By Rachel Lamb
Dozing off in class is one of the many effects of sleep deprivation for teenagers. According to the National Sleep Foundation, teens need about nine and one fourth hours of sleep each night. However, studies show that only 15 percent sleep for eight and a half on school nights.
Most students at FC that struggle with lack of sleep do not function as well as those who have regular sleep patterns.
“I only get five to six hours of sleep on an average school night,” said junior Ansley Barnes.
Barnes added that little amount of sleep she gets, is a result of how much homework she receives. This contributes to whether she pays attention in class or not.
Some students, such as sophomore Nathan Clark, do not feel quite as affected as others. Clark is able to get around eight hours of rest, which is quite the improvement compared to Barnes’s five to six.

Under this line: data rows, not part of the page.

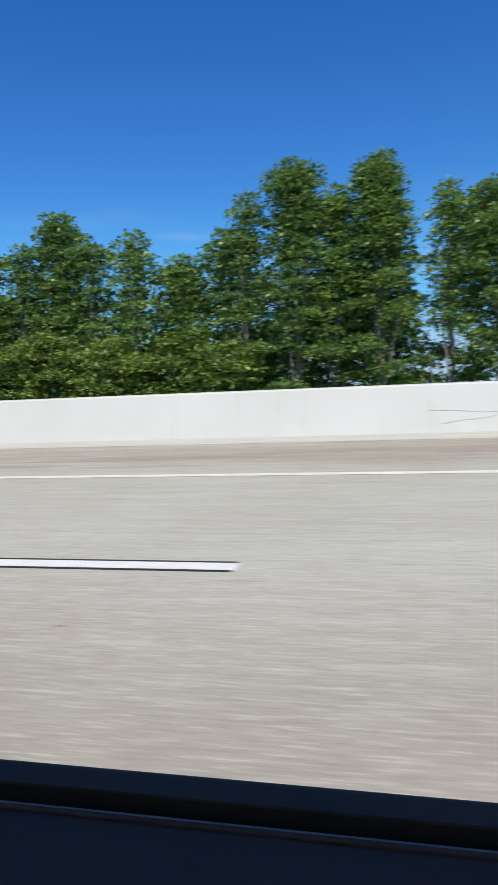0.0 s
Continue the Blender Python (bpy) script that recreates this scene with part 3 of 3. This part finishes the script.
def light_pole(x, lean=0.0):
    """A tapered street lighting column on its pad behind the barrier."""
    t = new("light_pole")
    t.matrix_basis = Matrix.Translation(deck(x, 11.92, 0.822)) @ Matrix.Rotation(radians(-lean), 4, "Y")
    part("pad", boxed(-0.24, 0.24, -0.19, 0.24, -0.45, 0.035, bevel=0.012), M_WALL, t, "white mortar pad")
    base = part("base_plate", boxed(-0.19, 0.19, -0.17, 0.17, 0.036, 0.066, bevel=0.006), M_STEEL, t)
    for bx in (-0.155, 0.155):
        for by in (-0.135, 0.135):
            bm = tube(bmesh.new(), (bx, by, 0.05), (bx, by, 0.14), 0.016, 0.016, 6)
            tube(bm, (bx, by, 0.066), (bx, by, 0.092), 0.030, 0.030, 6)
            part("anchor_bolt", bm, M_STEEL, base)
    smoothed(part("collar", tube(bmesh.new(), (0, 0, 0.066), (0, 0, 0.36), 0.150, 0.146, 24, caps=False), M_PLATE, t, "grey aluminium shoe collar"))
    shaft = part("shaft", tube(bmesh.new(), (0, 0, 0.35), (0, 0, 11.5), 0.137, 0.090, 28, caps=False), M_POLE, t)
    smoothed(shaft)
    part("band", tube(bmesh.new(), (0, 0, 6.44), (0, 0, 6.48), 0.116, 0.116, 24), M_WHITE, shaft, "pale clamp band")
    bm = bmesh.new()
    pts = [(0, 0, 11.4), (0, -0.5, 11.85), (0, -1.4, 12.1), (0, -2.6, 12.15)]
    for a, b in zip(pts, pts[1:]):
        tube(bm, a, b, 0.055, 0.05, 10)
    arm = part("arm", bm, M_POLE, t)
    bm = boxed(-0.16, 0.16, -3.3, -2.5, 12.08, 12.24, bevel=0.04)
    part("lamp_head", bm, M_STEEL, arm, "grey lamp head")
    return tagged(t, "cream tapered street lighting column bolted behind the barrier", "light pole", "light poles")


POLE_X = (-50.76, -111.6, -172.58, -233.84, -294.9, -355.98, -417.40)
for x, lean in zip(POLE_X, (0.0, 0.3, 0.7, 0.85, 0.4, 0.0, 0.2)):
    light_pole(x, lean)


def cable_box(x, state):
    """A small access box in the barrier's face."""
    t = new("access_box")
    a = tilt(x)
    lean = math.atan(0.261)
    t.matrix_basis = deck_pose(x, TOE_Y + 0.060 + 0.165 * 0.261 - 0.004, 0.445) @ Matrix.Rotation(-lean, 4, "X")
    part("hood", boxed(-0.175, 0.175, -0.035, 0.01, 0.105, 0.128, bevel=0.004), M_FILL if state != "open" else M_STEEL, t, "thin projecting hood")
    for s in (-0.155, 0.14):
        part("jamb", boxed(s, s + 0.015, -0.014, 0.01, -0.125, 0.105), M_FILL if state in ("plain", "open") else M_STEEL, t)
    part("cill", boxed(-0.165, 0.165, -0.022, 0.01, -0.140, -0.125), M_FILL if state != "rusty" else M_GRATE, t)
    if state == "open":
        # flush black plate, the shade of the opening put into its colour
        part("recess", boxed(-0.14, 0.14, -0.004, 0.01, -0.125, 0.085), M_DARK, t, "flat dark sheet painted as recess shade")
        part("wiring", boxed(-0.05, 0.07, -0.012, -0.004, -0.06, 0.03, bevel=0.004), M_SLATE, t, "grey fittings inside")
    else:
        part("cover", boxed(-0.14, 0.14, -0.010, 0.01, -0.125, 0.105, bevel=0.003), M_WALL if state != "grey" else M_STEEL, t, "flat cover plate")
    word = {"open": "small open wiring recess in the white barrier", "rusty": "small covered access box in the barrier above a rust run",
            "grey": "small grey covered access box in the white barrier", "plain": "small white covered access box in the barrier"}[state]
    return tagged(t, word, "access box", "access boxes")


for x, state in ((-49.48, "rusty"), (-110.4, "plain"), (-171.2, "plain"), (-232.04, "open"), (-293.4, "grey"), (-354.30, "plain"), (-415.6, "grey")):
    cable_box(x, state)


def rust_run(x):
    bm = bmesh.new()
    rng = random.Random(5)
    pts = []
    for i in range(9):
        px = -0.17 + 0.13 * i / 8
        pts.append((px, 0.31, px + rng.uniform(-0.004, 0.004), rng.uniform(0.05, 0.2)))
    top = [bm.verts.new((p[0], TOE_Y + 0.062, p[1])) for p in pts]
    mid = [bm.verts.new((p[2], TOE_Y + 0.027, 0.17)) for p in pts]
    low_edge = [bm.verts.new((p[2], TOE_Y - 0.004, 0.06)) for p in pts]
    for r0, r1 in ((top, mid), (mid, low_edge)):
        for i in range(8):
            bm.faces.new((r0[i], r1[i], r1[i + 1], r0[i + 1]))
    ob = part("rust_stain", bm, M_RUST)
    ob.matrix_basis = deck_pose(x)
    return tagged(ob, "orange rust run down the white barrier face", "stain", kind="structure")


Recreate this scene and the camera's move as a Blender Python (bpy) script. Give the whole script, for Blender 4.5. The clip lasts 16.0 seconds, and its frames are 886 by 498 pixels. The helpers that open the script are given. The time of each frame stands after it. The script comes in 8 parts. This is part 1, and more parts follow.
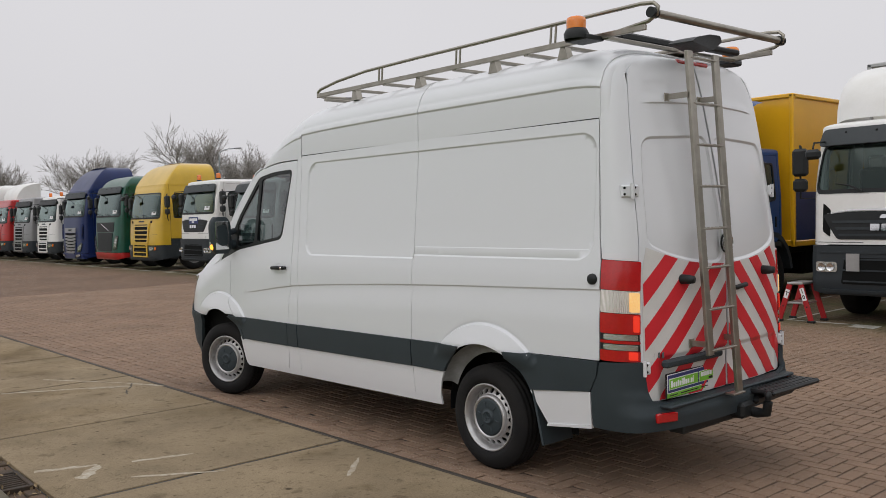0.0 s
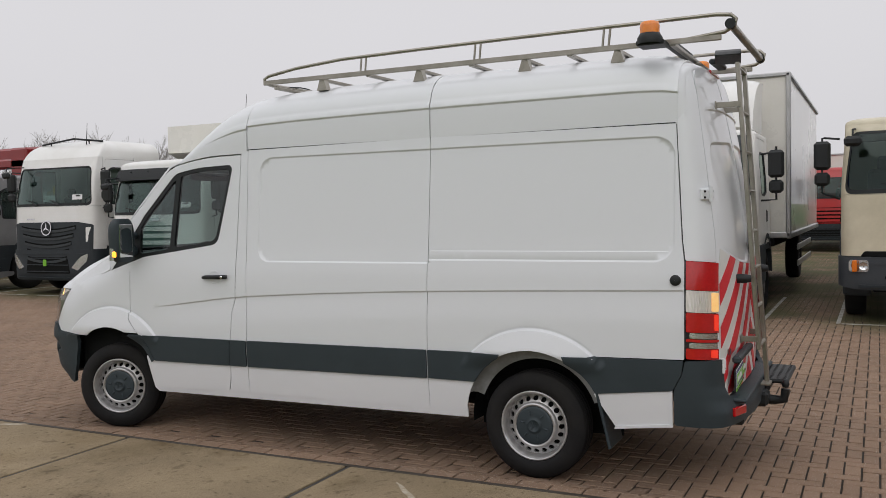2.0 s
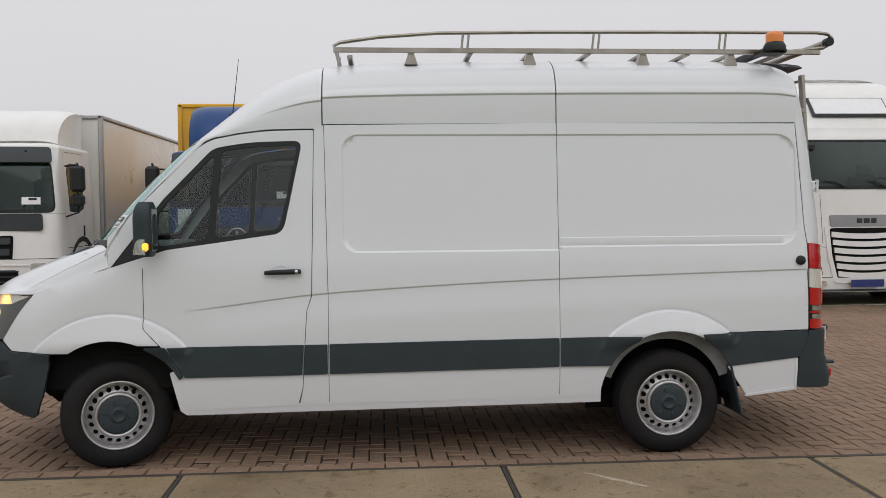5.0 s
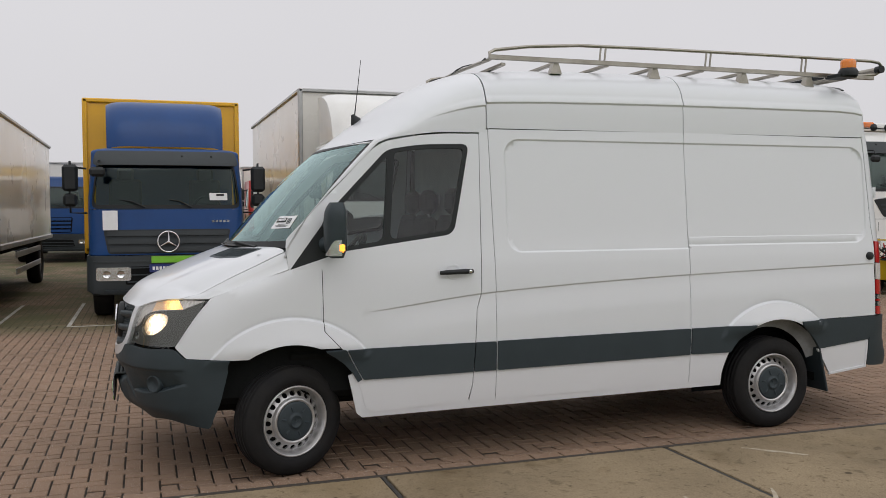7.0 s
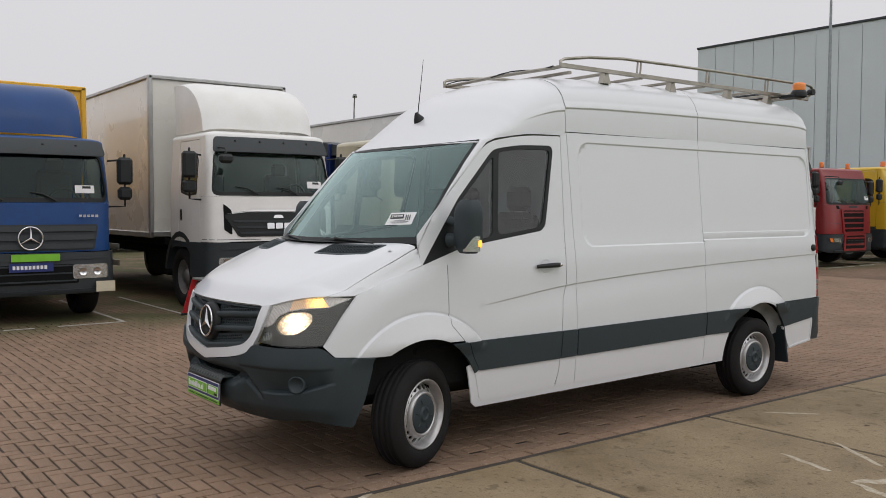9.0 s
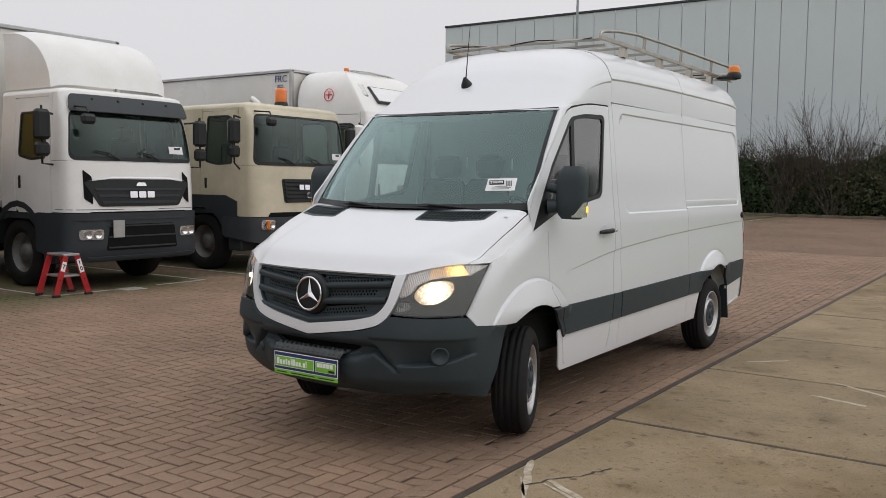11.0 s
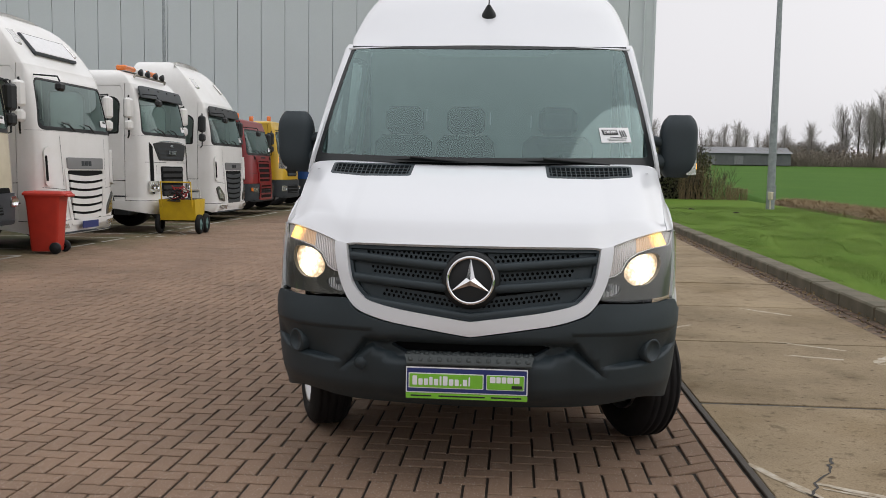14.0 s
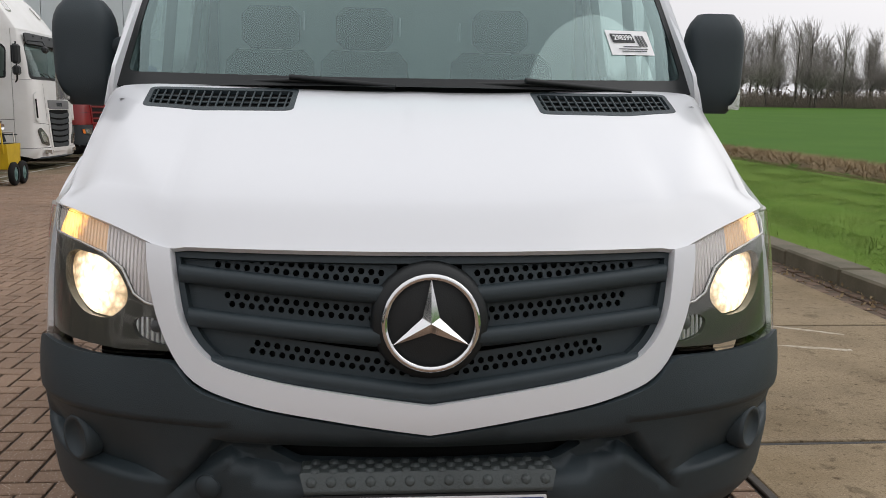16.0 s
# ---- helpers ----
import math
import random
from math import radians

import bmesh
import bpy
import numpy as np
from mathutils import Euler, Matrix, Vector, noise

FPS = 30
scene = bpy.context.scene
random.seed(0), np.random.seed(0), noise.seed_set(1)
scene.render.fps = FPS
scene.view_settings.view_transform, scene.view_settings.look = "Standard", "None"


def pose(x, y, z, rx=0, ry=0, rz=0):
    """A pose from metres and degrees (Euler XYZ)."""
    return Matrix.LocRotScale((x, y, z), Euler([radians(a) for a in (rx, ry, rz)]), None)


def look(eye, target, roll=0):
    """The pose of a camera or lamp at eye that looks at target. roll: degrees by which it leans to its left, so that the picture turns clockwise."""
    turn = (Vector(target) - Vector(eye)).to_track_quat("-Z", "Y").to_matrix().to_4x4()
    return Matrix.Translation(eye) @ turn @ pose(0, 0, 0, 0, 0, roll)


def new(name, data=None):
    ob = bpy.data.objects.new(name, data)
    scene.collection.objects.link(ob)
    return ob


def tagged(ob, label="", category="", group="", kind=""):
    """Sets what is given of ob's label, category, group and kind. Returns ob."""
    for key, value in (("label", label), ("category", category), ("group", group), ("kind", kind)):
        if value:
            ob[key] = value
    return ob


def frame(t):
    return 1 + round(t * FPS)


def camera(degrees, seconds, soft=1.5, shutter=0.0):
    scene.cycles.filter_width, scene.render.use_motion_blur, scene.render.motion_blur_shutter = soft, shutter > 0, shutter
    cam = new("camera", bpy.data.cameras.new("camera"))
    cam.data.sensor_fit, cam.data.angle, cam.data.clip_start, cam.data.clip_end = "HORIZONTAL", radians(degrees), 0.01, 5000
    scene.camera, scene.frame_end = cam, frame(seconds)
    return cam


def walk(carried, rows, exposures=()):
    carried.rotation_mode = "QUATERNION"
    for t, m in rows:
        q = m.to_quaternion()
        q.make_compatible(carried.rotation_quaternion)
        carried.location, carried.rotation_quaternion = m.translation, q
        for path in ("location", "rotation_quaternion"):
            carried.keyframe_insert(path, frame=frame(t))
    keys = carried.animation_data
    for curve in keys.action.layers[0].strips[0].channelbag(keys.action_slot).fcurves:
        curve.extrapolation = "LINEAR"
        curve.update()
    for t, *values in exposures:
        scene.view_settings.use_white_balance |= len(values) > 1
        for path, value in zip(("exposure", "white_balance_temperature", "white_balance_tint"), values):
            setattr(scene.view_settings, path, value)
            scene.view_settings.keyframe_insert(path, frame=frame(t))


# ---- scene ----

“The way I feel and function through the school day is affected in a positive way because I’m most sleep deprived during the weekend, not during the week,” said Clark.
Teachers can often tell who is getting the recommended hours of sleep, just by observing their behavior during class. Chemistry teacher Jennifer Gohmann notices many people dozing off during class.
“Their energy levels are lower and they have a harder time focusing,” said Gohmann.
She agreed that weekends are the time to catch up on sleep. Gohmann also added that when she was in high school she suffered from lack of sleep.
“When I was a student I always felt deprived of sleep and had a lack of concentration,” said Gohmann.